Saturday, October 08, 2016

Is software getting worse?

An interesting piece in The Register asks Is Apple's Software Getting Worse Or What?

Comment For over a year, Apple's software has been the subject of more derision than might be expected for a company of its size.

Developer Marco Arment took Apple to task early last year, arguing that OS X (recently rebranded macOS) is full of embarrassing bugs and that the company is trying to do too much on unrealistic deadlines.

Arment subsequently disavowed his post because of the widespread media attention it received. But there was blood in the water and the feeding frenzy has continued at Apple's expense, at least in part because controversy, manufactured or not, drives online traffic.

It continues to this day. On Tuesday, one fiction writer – who asked us to keep him anonymous – voiced his dissatisfaction, eliciting agreement from a few others. "I just need things that work, and that I can rely on working," he lamented. "I say this with the utmost regret, sadness, and no small sense of betrayal: Apple doesn't seem to make those things anymore."

The comments suggest it isn't only Apple churning out buggy software in the rush to add bells, whistles and intrusive data-trawling within excessively tight timescales. How many users want the bells and whistles anyway? 

"I just need things that work, and that I can rely on working". So do I and on the whole we get it, but have we reached peak software utility for home users? One comment which chimes with me is this.

little to do with apple

The fail fast fix fast mentality of software development is insane. (Have worked with software dev teams for 16 years now). Sounds fine if you are working on some new thing. But should not be used on core products. Whether it is apple (not a customer so can't say from personal experience ), Microsoft struggling with their updates, MANY others as well.

The focus has been shifting towards faster delivery of lower quality stuff because they believe they can just fix it later. Though in many cases later never comes because they move onto something else new and shiny.

It is possible of course to release things often but it requires more care than just doing it.

Too often agile is used as an excuse to ship faster and not need quality control.

Windows 10 seems to be turning into the largest scale agile fail in the history of software.

Companies like apple and MS have absolutely no excuses each having 10s of billions of dollars in the bank.


Nick Drew said...

aftr working 20 years in 'hard' industry (and being confident that whatever I sold would actually work) I took a 4-year diversion into software

our product was pretty good, but the pressure to ship new versions and upgrades was considerable, and the ability to maintain good QA ever-diminishing as ever more millions of lines of code were involved

we had an excellent CEO who demanded tight disciplines (never let the salesforce promise something we couldn't deliver - "if it ain't on the list, it don't exist"; always have contracts stating that the product is sold as tested; "we make sell excellent software, not perfect software"; etc etc)
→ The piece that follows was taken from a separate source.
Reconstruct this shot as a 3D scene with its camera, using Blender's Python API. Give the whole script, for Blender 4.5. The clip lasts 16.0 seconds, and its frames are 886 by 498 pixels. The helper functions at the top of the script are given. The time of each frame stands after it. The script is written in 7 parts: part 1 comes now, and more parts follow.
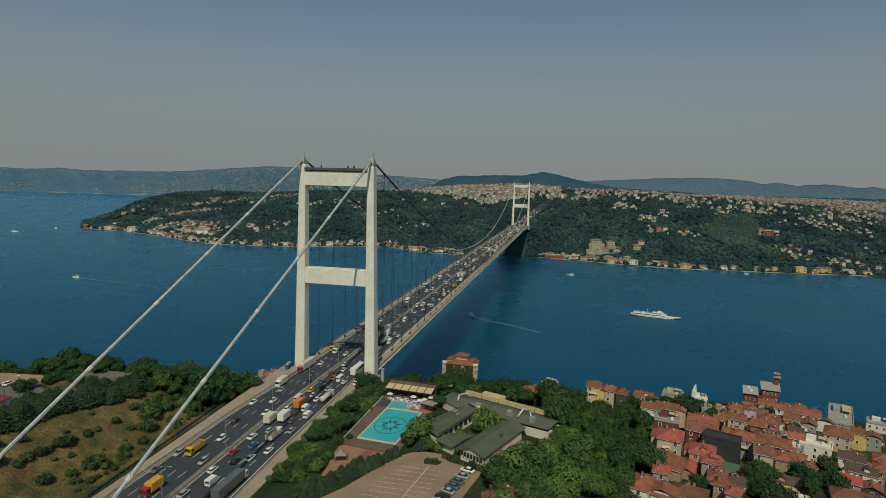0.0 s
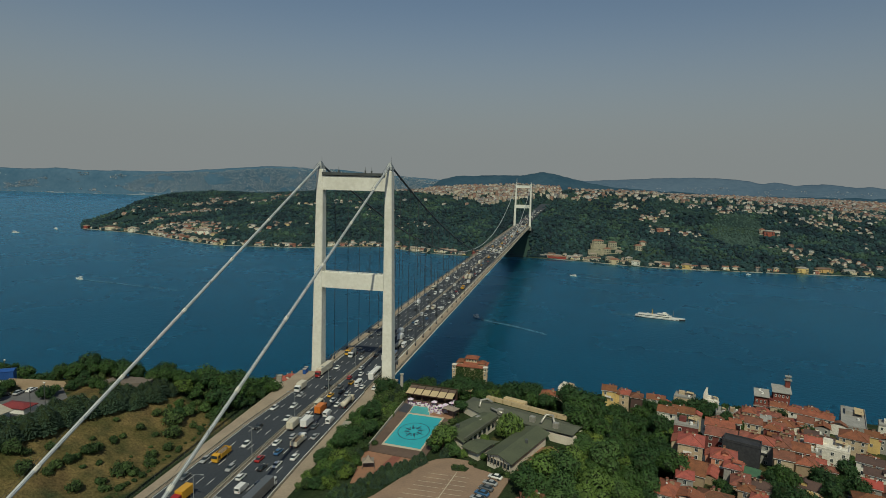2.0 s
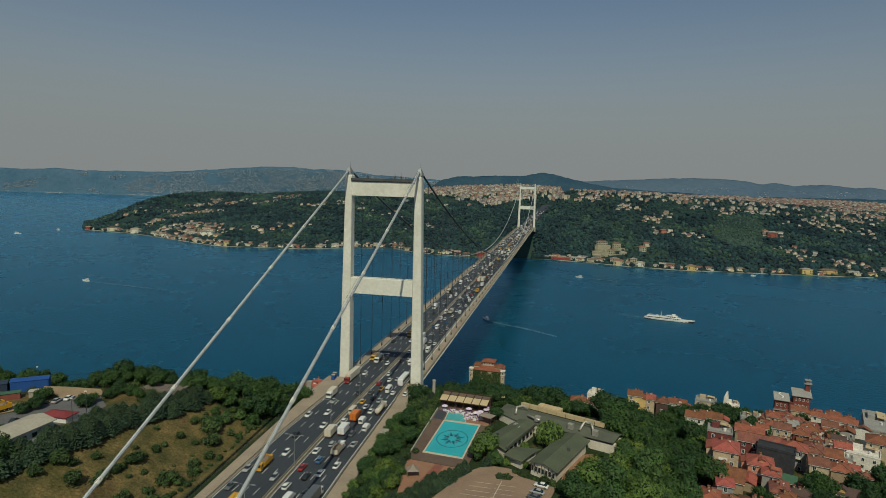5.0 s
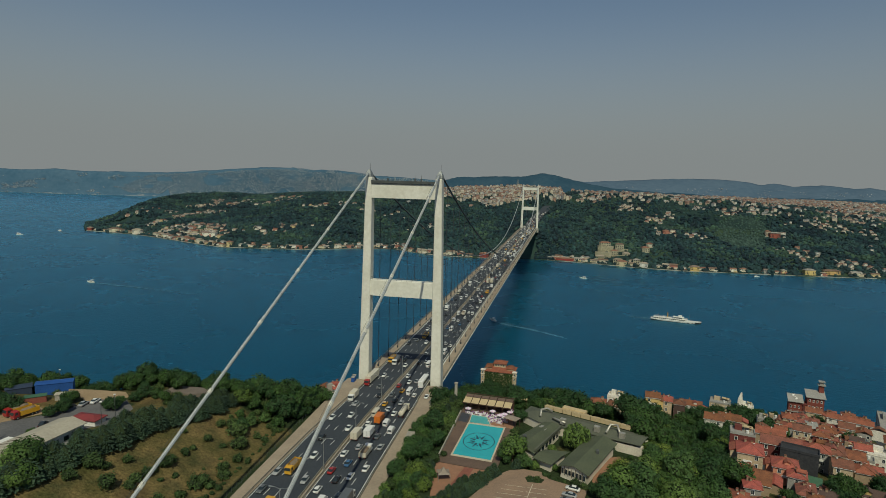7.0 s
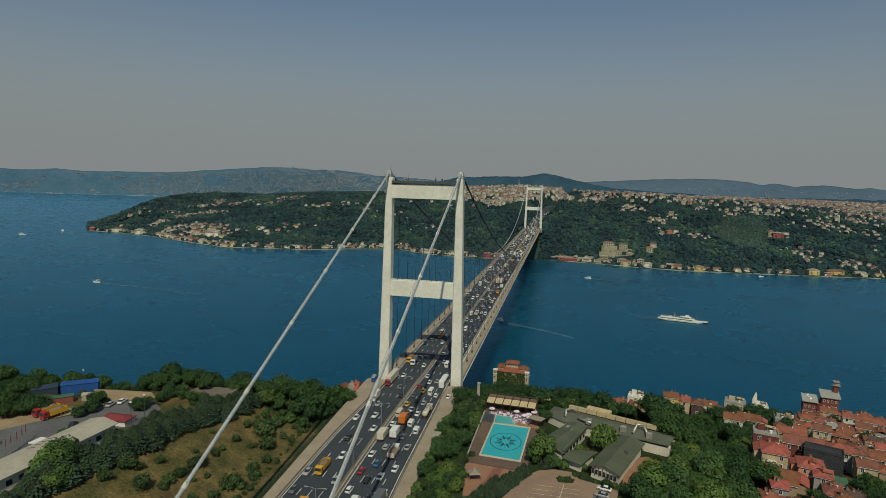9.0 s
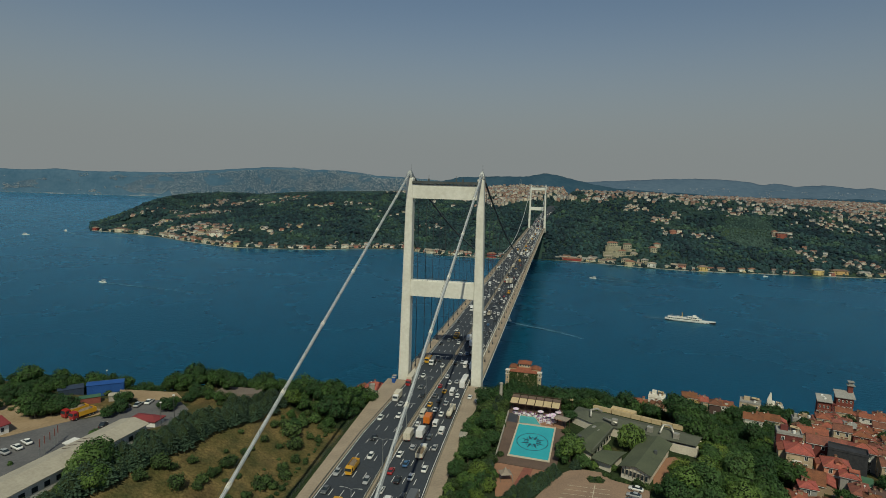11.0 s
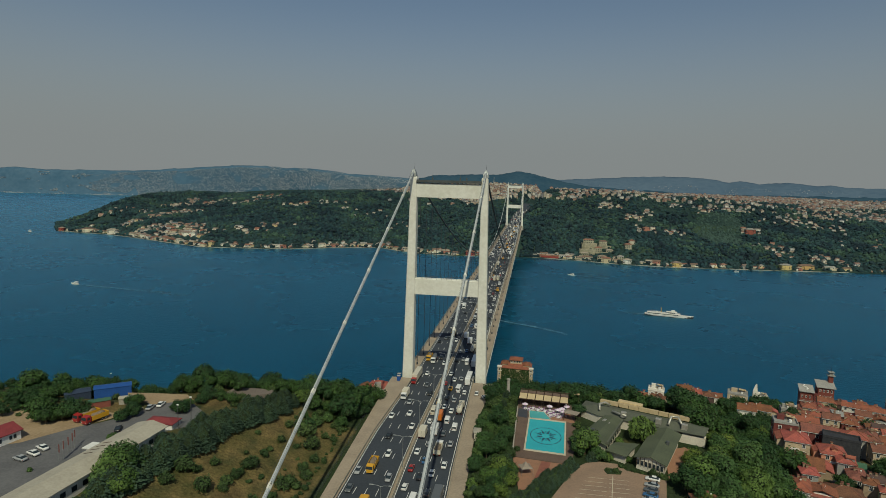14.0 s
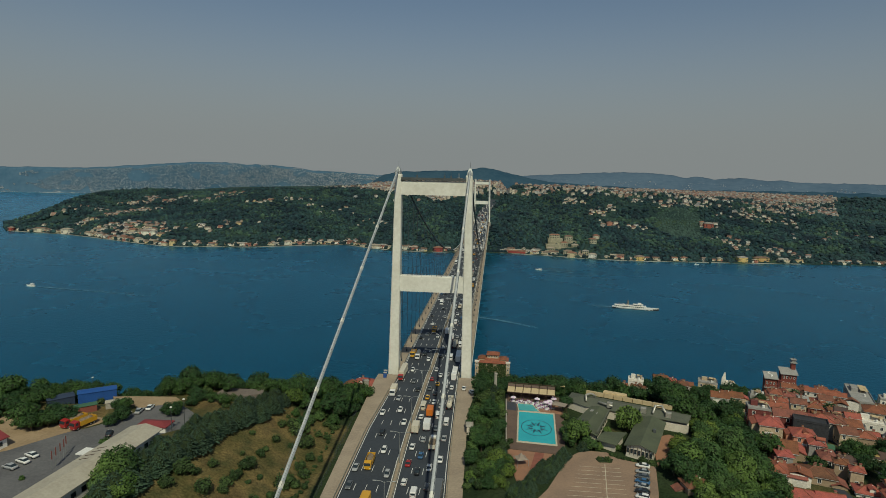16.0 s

but there were always bugs & glitches (not all of them out fault ...) and always dissatisfied customers to be pacified, the whole thing was pervaded by an underlying odour of permanent unsatisfactoriness

I only ever knew one absolutely pedantic and precise coder (a true craftsman - see your item on China!) who would never let his code out until it really, really worked - but he was viewed as hopelessly slow, and was let go

software is a very odd sector: I grew to hate fronting-up for product defects & all the other nonsenses, whoever's fault it really was: and I moved back to where I could be sure of satisfying customers

A K Haart said...

Nick - I well know that underlying odour of permanent unsatisfactoriness having drifted into lab IT. Our best systems were the very early, very simple standalone applications developed in-house. As the demands increased we moved over to commercial lab applications and things went downhill from there. Too complicated - that was the key problem.